Copy out the data below as written; omit any images.
########################################
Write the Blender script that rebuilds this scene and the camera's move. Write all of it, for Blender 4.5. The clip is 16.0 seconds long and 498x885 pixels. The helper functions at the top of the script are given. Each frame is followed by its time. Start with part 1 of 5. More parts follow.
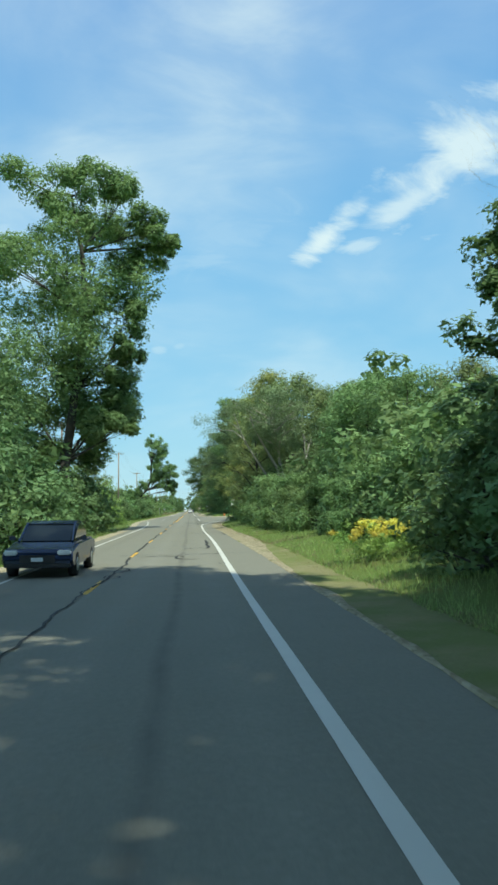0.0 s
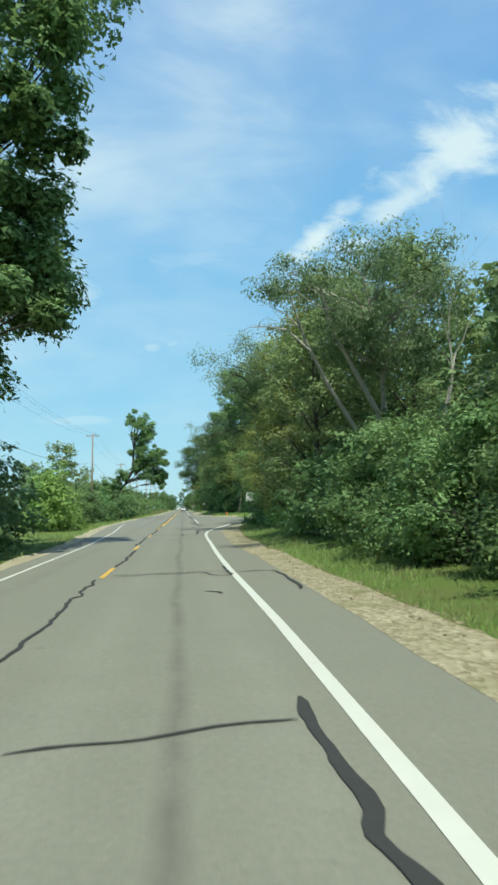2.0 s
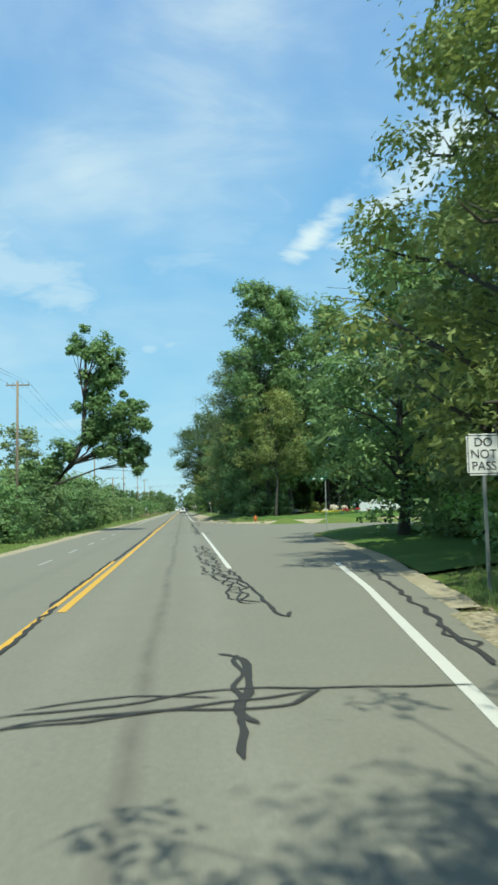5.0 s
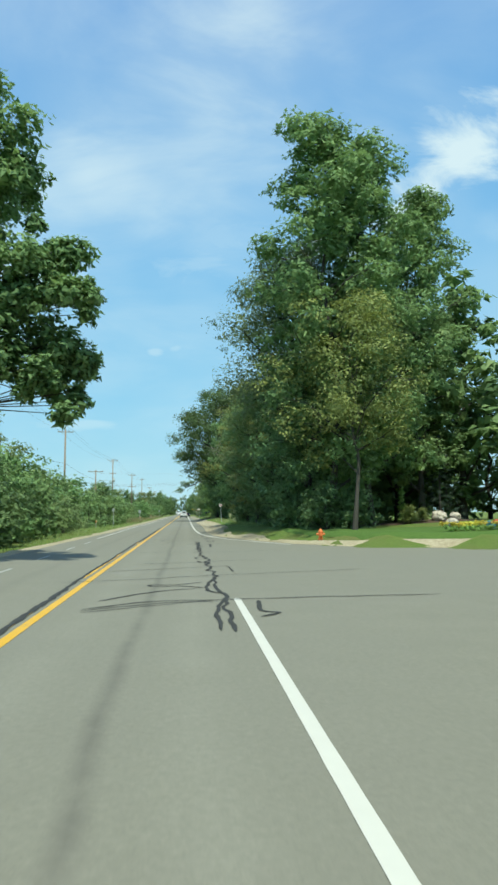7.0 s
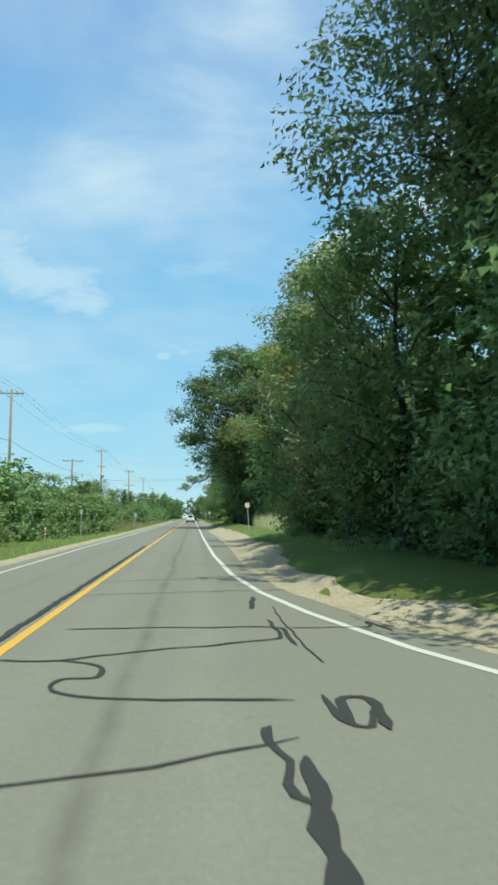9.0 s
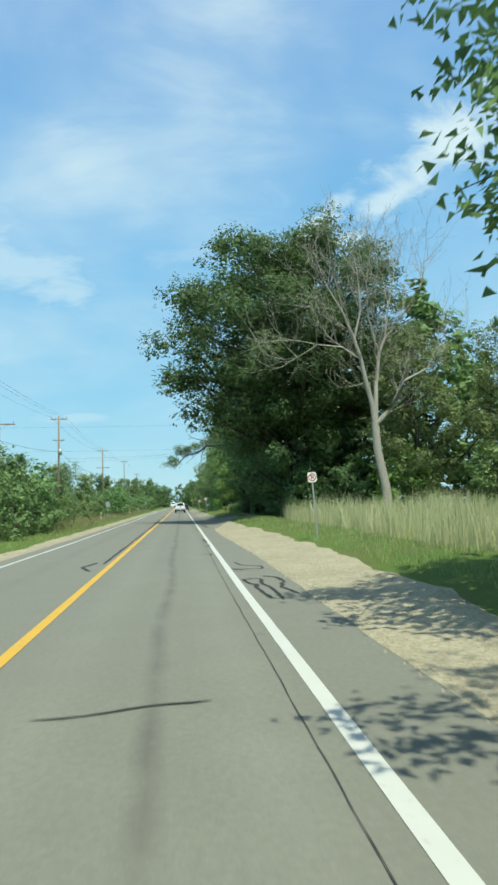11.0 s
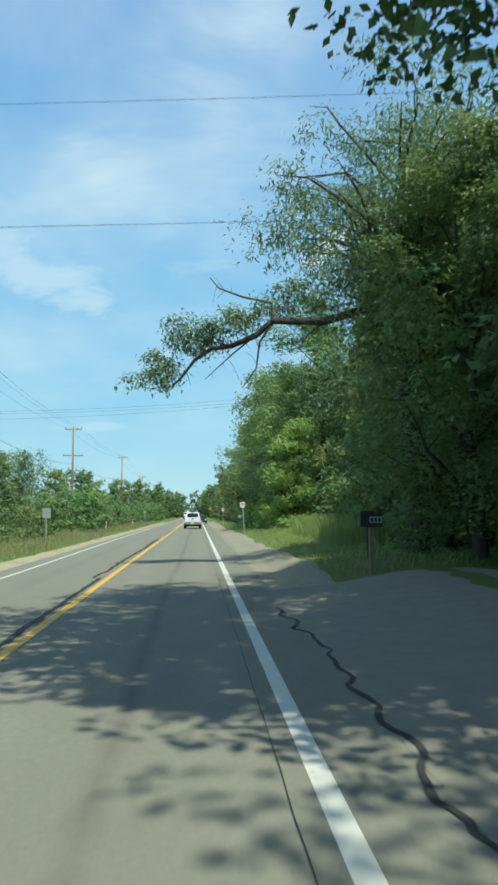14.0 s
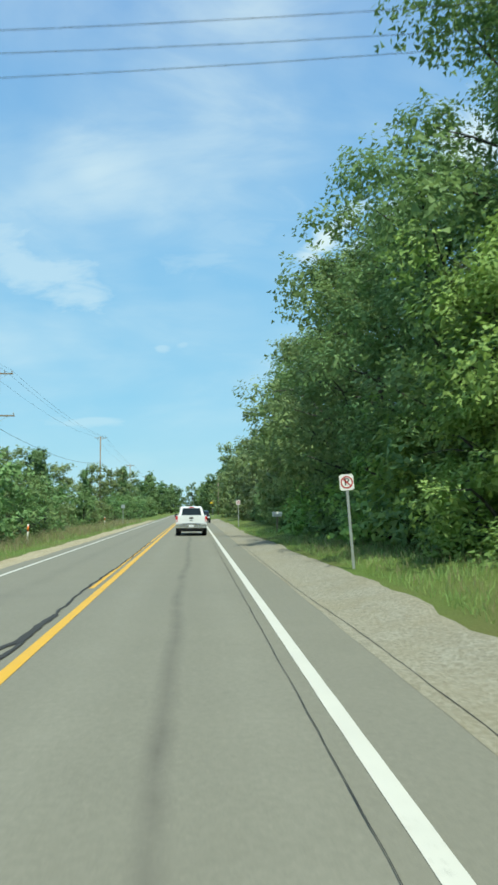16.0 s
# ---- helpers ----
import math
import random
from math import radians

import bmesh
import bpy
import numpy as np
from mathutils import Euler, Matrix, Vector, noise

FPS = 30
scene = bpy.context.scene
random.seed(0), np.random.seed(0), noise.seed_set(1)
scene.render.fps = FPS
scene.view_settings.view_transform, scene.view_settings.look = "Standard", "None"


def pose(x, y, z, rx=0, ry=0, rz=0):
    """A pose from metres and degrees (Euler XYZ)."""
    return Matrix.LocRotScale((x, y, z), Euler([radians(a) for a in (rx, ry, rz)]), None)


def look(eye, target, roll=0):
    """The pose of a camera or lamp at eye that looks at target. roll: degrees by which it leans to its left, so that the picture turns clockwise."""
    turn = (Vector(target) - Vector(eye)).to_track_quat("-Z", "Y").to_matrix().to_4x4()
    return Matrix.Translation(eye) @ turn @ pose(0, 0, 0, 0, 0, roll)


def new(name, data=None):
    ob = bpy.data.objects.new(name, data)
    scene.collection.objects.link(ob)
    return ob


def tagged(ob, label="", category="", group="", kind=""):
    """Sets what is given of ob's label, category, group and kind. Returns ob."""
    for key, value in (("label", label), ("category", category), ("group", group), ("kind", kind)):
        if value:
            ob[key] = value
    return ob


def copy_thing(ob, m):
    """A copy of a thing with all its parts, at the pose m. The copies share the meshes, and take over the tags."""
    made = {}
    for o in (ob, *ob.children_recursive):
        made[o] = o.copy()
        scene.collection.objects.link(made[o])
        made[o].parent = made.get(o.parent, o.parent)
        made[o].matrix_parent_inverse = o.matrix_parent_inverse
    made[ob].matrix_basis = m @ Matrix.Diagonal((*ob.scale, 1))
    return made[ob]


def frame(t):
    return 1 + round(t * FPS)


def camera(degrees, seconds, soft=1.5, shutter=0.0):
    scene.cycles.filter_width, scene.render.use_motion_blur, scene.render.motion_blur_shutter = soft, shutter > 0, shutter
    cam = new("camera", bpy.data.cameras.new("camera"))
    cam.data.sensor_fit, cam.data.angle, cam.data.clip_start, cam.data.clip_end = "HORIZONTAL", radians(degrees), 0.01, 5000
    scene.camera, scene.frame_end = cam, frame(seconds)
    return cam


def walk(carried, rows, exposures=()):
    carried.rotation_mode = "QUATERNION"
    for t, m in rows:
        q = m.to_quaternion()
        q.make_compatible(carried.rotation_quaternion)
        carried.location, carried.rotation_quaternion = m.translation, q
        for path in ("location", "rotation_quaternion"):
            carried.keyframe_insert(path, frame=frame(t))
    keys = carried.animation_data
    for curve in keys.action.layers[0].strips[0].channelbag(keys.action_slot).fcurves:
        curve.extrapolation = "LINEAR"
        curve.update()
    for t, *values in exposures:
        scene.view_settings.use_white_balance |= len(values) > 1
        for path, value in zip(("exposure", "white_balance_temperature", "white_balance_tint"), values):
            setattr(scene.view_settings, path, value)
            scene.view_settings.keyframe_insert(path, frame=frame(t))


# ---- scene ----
########################################
▸ SOLUTION TO THIS EXERCISE:
Write the Blender script that rebuilds this scene and the camera's move. Write all of it, for Blender 4.5. The clip is 16.0 seconds long and 498x885 pixels. The helper functions at the top of the script are given. Each frame is followed by its time. Start with part 1 of 5. More parts follow.
0.0 s
2.0 s
5.0 s
7.0 s
9.0 s
11.0 s
14.0 s
16.0 s
# ---- helpers ----
import math
import random
from math import radians

import bmesh
import bpy
import numpy as np
from mathutils import Euler, Matrix, Vector, noise

FPS = 30
scene = bpy.context.scene
random.seed(0), np.random.seed(0), noise.seed_set(1)
scene.render.fps = FPS
scene.view_settings.view_transform, scene.view_settings.look = "Standard", "None"


def pose(x, y, z, rx=0, ry=0, rz=0):
    """A pose from metres and degrees (Euler XYZ)."""
    return Matrix.LocRotScale((x, y, z), Euler([radians(a) for a in (rx, ry, rz)]), None)


def look(eye, target, roll=0):
    """The pose of a camera or lamp at eye that looks at target. roll: degrees by which it leans to its left, so that the picture turns clockwise."""
    turn = (Vector(target) - Vector(eye)).to_track_quat("-Z", "Y").to_matrix().to_4x4()
    return Matrix.Translation(eye) @ turn @ pose(0, 0, 0, 0, 0, roll)


def new(name, data=None):
    ob = bpy.data.objects.new(name, data)
    scene.collection.objects.link(ob)
    return ob


def tagged(ob, label="", category="", group="", kind=""):
    """Sets what is given of ob's label, category, group and kind. Returns ob."""
    for key, value in (("label", label), ("category", category), ("group", group), ("kind", kind)):
        if value:
            ob[key] = value
    return ob


def copy_thing(ob, m):
    """A copy of a thing with all its parts, at the pose m. The copies share the meshes, and take over the tags."""
    made = {}
    for o in (ob, *ob.children_recursive):
        made[o] = o.copy()
        scene.collection.objects.link(made[o])
        made[o].parent = made.get(o.parent, o.parent)
        made[o].matrix_parent_inverse = o.matrix_parent_inverse
    made[ob].matrix_basis = m @ Matrix.Diagonal((*ob.scale, 1))
    return made[ob]


def frame(t):
    return 1 + round(t * FPS)


def camera(degrees, seconds, soft=1.5, shutter=0.0):
    scene.cycles.filter_width, scene.render.use_motion_blur, scene.render.motion_blur_shutter = soft, shutter > 0, shutter
    cam = new("camera", bpy.data.cameras.new("camera"))
    cam.data.sensor_fit, cam.data.angle, cam.data.clip_start, cam.data.clip_end = "HORIZONTAL", radians(degrees), 0.01, 5000
    scene.camera, scene.frame_end = cam, frame(seconds)
    return cam


def walk(carried, rows, exposures=()):
    carried.rotation_mode = "QUATERNION"
    for t, m in rows:
        q = m.to_quaternion()
        q.make_compatible(carried.rotation_quaternion)
        carried.location, carried.rotation_quaternion = m.translation, q
        for path in ("location", "rotation_quaternion"):
            carried.keyframe_insert(path, frame=frame(t))
    keys = carried.animation_data
    for curve in keys.action.layers[0].strips[0].channelbag(keys.action_slot).fcurves:
        curve.extrapolation = "LINEAR"
        curve.update()
    for t, *values in exposures:
        scene.view_settings.use_white_balance |= len(values) > 1
        for path, value in zip(("exposure", "white_balance_temperature", "white_balance_tint"), values):
            setattr(scene.view_settings, path, value)
            scene.view_settings.keyframe_insert(path, frame=frame(t))


# ---- scene ----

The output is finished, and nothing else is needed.